Beyond global geopolitical uncertainty, regional factors have also been shaping demand. In the US, while domestic sales have shown an expected increase for the season, demand from Latin American buyers has been uneven. In Colombia and Peru, for example, multiple buyers said political uncertainties have affected purchasing interest in recent months.
In turn, in Asia, while exports remain challenging, domestic consumption is also weak, and factories are building inventories amid unfavorable market conditions, another local trader said.
In South Korea, a producer said that "intra-Asia demand is still limited, but better than in overseas markets, as the shorter transit time of Asian cargoes helps reduce buyers' risk."
Market sources also said prices are falling due to weak demand in India and the monsoon season in Southeast Asia.
"Our market in the Middle East will decrease because Qatar is back to manufacturing while China's demand has remained subdued for some time, so material is being diverted to Southeast Asia and India," a Chinese producer said.
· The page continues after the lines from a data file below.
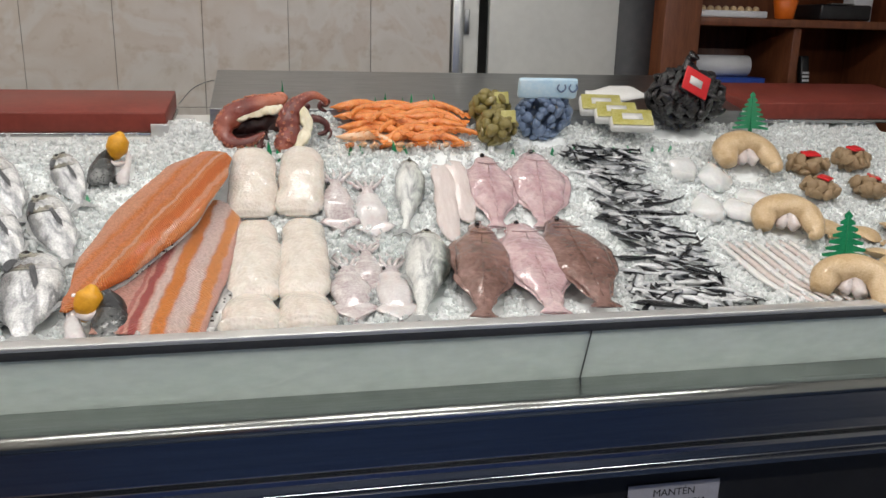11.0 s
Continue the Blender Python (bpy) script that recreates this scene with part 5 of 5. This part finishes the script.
# bin standing in the aisle by the counter
bn = thing("bin", "tall black bin with a red label standing before the counter", "bin", "", m=pose(-0.72, -0.42, 0))
part("drum", tube([(0, 0, 0), (0, 0, 0.02), (0, 0, 0.86), (0, 0, 0.865)], [0.1, 0.11, 0.128, 0.13], 32), M["blackpl"], bn)
part("rim", tube([(0, 0, 0.862), (0, 0, 0.866), (0, 0, 0.888), (0, 0, 0.894)], [0.132, 0.138, 0.138, 0.13], 32), M["blackpl"], bn)
bm = bmesh.new()
arc = [radians(-80 + 8 * k) for k in range(9)]
loft([[(0.133 * math.cos(a), 0.133 * math.sin(a), 0.7), (0.133 * math.cos(a), 0.133 * math.sin(a), 0.82), (0.125 * math.cos(a), 0.125 * math.sin(a), 0.82), (0.125 * math.cos(a), 0.125 * math.sin(a), 0.7)] for a in arc], bm)
part("label", bm, M["red_tag"], bn, "red label")

# ---- doorway, door, cabinet ----
dr = thing("door_1", "pale door with a steel jamb beside the tiled wall", "door", kind="structure")
part("jamb", box(1.492, YW - 0.02, 0, 1.538, YW + 0.1, 2.1, 0.003), M["steel"], dr, "steel jamb")
part("frame", box(1.539, YW - 0.01, 0, 1.605, YW + 0.1, 2.1, 0.003), M["door"], dr)
part("leaf", box(1.66, YW + 0.02, 0, 2.24, YW + 0.06, 2.1, 0.003), M["door"], dr)
# box added to fill the gap beside the door, coloured as its darkness
part("gap_fill", box(2.241, YW + 0.01, 0, 2.399, YW + 0.06, 2.1), M["dark_gap"], dr, "dark fill, the darkness of the gap put in its colour")
part("hinge", box(1.54, YW - 0.03, 1.5, 1.56, YW - 0.021, 1.6, 0.002), M["steel_dull"], dr)
cb = thing("wooden_cabinet", "dark reddish wooden cabinet with open shelves", "cabinet", "")
part("side_post", box(2.4, YW - 0.1, 0, 2.57, YW + 0.35, 2.4, 0.004), M["wood"], cb)
part("side_post", box(3.62, YW - 0.1, 0, 3.68, YW + 0.35, 2.4, 0.004), M["wood"], cb)
part("back", box(2.571, YW + 0.33, 0, 3.619, YW + 0.35, 2.4), M["wood"], cb)
for z in (1.2, 1.56, 2.0):
    part("shelf", box(2.571, YW - 0.08, z, 3.619, YW + 0.329, z + 0.035, 0.003), M["wood"], cb)
part("divider", box(3.05, YW - 0.06, 1.236, 3.09, YW + 0.329, 1.559, 0.003), M["wood"], cb)
cr = thing("blue_crate", "blue plastic crate with a roll of plastic bags", "crate", "", m=pose(2.75, YW + 0.06, 1.236))
part("crate", box(-0.16, -0.1, 0, 0.2, 0.1, 0.1, 0.006), M["cyan"], cr)
solid("bag_roll", tube([(2.6, YW + 0.05, 1.385), (2.605, YW + 0.05, 1.385), (2.9, YW + 0.05, 1.385), (2.905, YW + 0.05, 1.385)], [0.03, 0.047, 0.047, 0.03], 20), M["paper"], "white roll of plastic bags in a crate", "roll", m=pose(0, 0, 0.0))
tp = thing("telephone", "dark cordless telephone in its cradle", "telephone", "", m=pose(3.25, YW + 0.1, 1.236))
part("cradle", box(-0.06, -0.05, 0, 0.06, 0.05, 0.06, 0.01), M["blackpl"], tp)
part("handset", box(-0.025, -0.02, 0.04, 0.025, 0.015, 0.2, 0.01), M["blackpl"], tp, m=pose(0, 0, 0, -12, 0, 0))
for i in range(3):
    part("keys", box(-0.018, -0.024, 0.075 + i * 0.018, 0.018, -0.0205, 0.086 + i * 0.018), M["paper"], tp, m=pose(0, 0, 0, -12, 0, 0))
bo = thing("egg_tray", "pale tray of small goods on the upper shelf", "tray", "", m=pose(2.75, YW + 0.02, 1.596))
part("tray", box(-0.16, -0.08, 0, 0.16, 0.08, 0.03, 0.006), M["paper"], bo)
for i in range(8):
    part("item", ball(0.016, 10, 6), M["shell_w"], bo, m=pose(-0.13 + i * 0.037, -0.03, 0.035))
pt = thing("orange_pot", "small orange plastic pot on the shelf", "pot", "", m=pose(3.03, YW + 0.0, 1.596))
part("pot", tube([(0, 0, 0), (0, 0, 0.005), (0, 0, 0.08), (0, 0, 0.085)], [0.035, 0.04, 0.055, 0.05], 16), M["orange"], pt)
ma = thing("card_machine", "black desk machine on the upper shelf", "machine", "", m=pose(3.3, YW + 0.05, 1.596))
part("case", box(-0.12, -0.1, 0, 0.14, 0.1, 0.07, 0.01), M["blackpl"], ma)
part("paper_slot", box(-0.06, -0.08, 0.0705, 0.06, -0.05, 0.076, 0.002), M["steel_dull"], ma)
bx = thing("white_box", "white upright box on the upper shelf", "box", "", m=pose(3.46, YW + 0.08, 1.596))
part("carton", box(-0.05, -0.04, 0, 0.05, 0.04, 0.16, 0.004), M["paper"], bx)

# ---- wall tiles: each its own piece on shared meshes ----
def tiles():
    for ix in range(9):
        x0 = -1.179 + 0.333 * ix
        a, b = max(X0, x0) + 0.0012, min(1.489, x0 + 0.333) - 0.0012
        if ix == 0:
            a0, b0 = X0 + 0.001, x0 - 0.0012
            for z0, z1 in ((0.79, 1.19), (1.19, 1.79), (1.79, 2.39), (2.39, CEIL)):
                o = part("tile", box(a0, YW, z0 + 0.0012, b0, YW + 0.0078, z1 - 0.0012, 0.0008, 1), M["tile"], wall_n, smooth=False)
        if b - a < 0.02:
            continue
        for z0, z1 in ((0.79, 1.19), (1.19, 1.79), (1.79, 2.39), (2.39, CEIL)):
            part("tile", box(a, YW, z0 + 0.0012, b, YW + 0.0078, z1 - 0.0012, 0.0008, 1), M["tile"], wall_n, smooth=False)
    for iy in range(12):
        y0 = -2.1 + 0.343 * iy
        b = min(YW - 0.001, y0 + 0.343)
        if b - y0 < 0.02:
            continue
        for z0, z1 in ((0.79, 1.19), (1.19, 1.79), (1.79, 2.39), (2.39, CEIL)):
            part("tile", box(X0 - 0.0078, y0 + 0.0012, z0 + 0.0012, X0, b - 0.0012, z1 - 0.0012, 0.0008, 1), M["tile"], wall_w, smooth=False)


tiles()

# ---- crushed ice ----
def covered(x, y, grow=0.0):
    for fx, fy, a, hl, hw in FOOT:
        dx, dy = x - fx, y - fy
        u = dx * math.cos(a) + dy * math.sin(a)
        v = -dx * math.sin(a) + dy * math.cos(a)
        if (u / (hl + grow)) ** 2 + (v / (hw + grow)) ** 2 < 1:
            return True
    return False


def ice_chunks(name, label, count, x0, x1, y0, y1, rlo, rhi, seed, cover=True, material="ice", lift=0.0):
    rg = random.Random(seed)
    base = bmesh.new()
    bmesh.ops.create_icosphere(base, subdivisions=1, radius=1)
    V = np.array([v.co[:] for v in base.verts])
    F = np.array([[v.index for v in f.verts] for f in base.faces])
    base.free()
    vs, fs, n = [], [], 0
    nr = np.random.RandomState(seed)
    while n < count:
        x, y = rg.uniform(x0, x1), rg.uniform(y0, y1)
        if cover and covered(x, y, -0.013):
            n += 0.35
            continue
        r = rlo + (rhi - rlo) * rg.random() ** 2
        q = np.array(Euler((rg.uniform(0, 6), rg.uniform(0, 6), rg.uniform(0, 6))).to_matrix())
        w = V * (1 + nr.uniform(-0.3, 0.3, (len(V), 1))) * np.array([1, nr.uniform(0.6, 1), nr.uniform(0.35, 0.8)])
        z = bed_z(y) + lift * rg.random() + mound(x, y) + rg.uniform(-0.2, 0.8) * r + relief(x, y) + 0.006 * rg.random() ** 3
        vs.append(w @ q.T * r + np.array([x, y, z]))
        fs.append(F + len(V) * (len(vs) - 1))
        n += 1
    me = bpy.data.meshes.new(name)
    me.from_pydata(np.concatenate(vs).tolist(), [], np.concatenate(fs).tolist())
    me.materials.append(M[material])
    if material == "ice":
        me.shade_smooth()
    return tagged(new(name, me), label, "ice", "", "stuff")


ice_chunks("crushed_ice", "loose crushed ice over the counter bed", 56000, X0 + 0.02, 2.72, 0.045, 0.98, 0.003, 0.0125, 11)
ice_chunks("ice_cubes", "clear rounded ice pieces round the octopus tray", 700, 0.57, 0.92, 0.755, 0.97, 0.006, 0.0135, 12, True, "ice_clear")
ice_chunks("ice_mound", "white ice heaped beside the cutting board", 1500, 0.44, 0.62, 0.78, 0.95, 0.004, 0.012, 14)
ice_chunks("ice_heap", "loose ice heaped at the back edge", 4500, X0 + 0.1, 2.7, 0.77, 0.885, 0.004, 0.012, 13)
ice_chunks("squid_ice", "clear wet ice pieces lying over the squid", 420, 0.855, 1.05, 0.06, 0.75, 0.006, 0.014, 15, False, "ice_clear", 0.016)
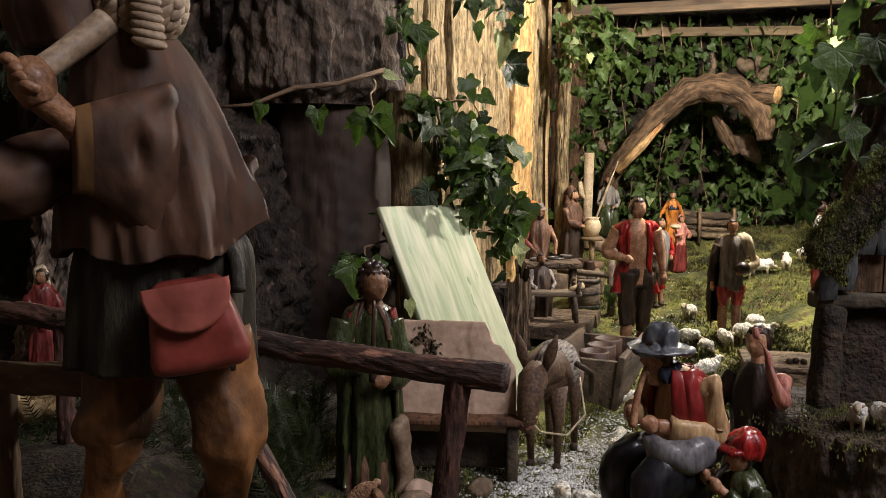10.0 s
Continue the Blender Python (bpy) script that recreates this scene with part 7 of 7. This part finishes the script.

The same source said that as Chinese material moves into Southeast Asia, manufacturers there are pushing more volume into India.
An India-based producer said that a shortage of volumes in India's trading market is allowing domestic producers to keep prices stable. With import duties reinstated, those prices would be above $800/mt on an import-parity basis. However, an Indian trader said the supply shortage may be temporary, as producers across Asia are trying to divert material into India.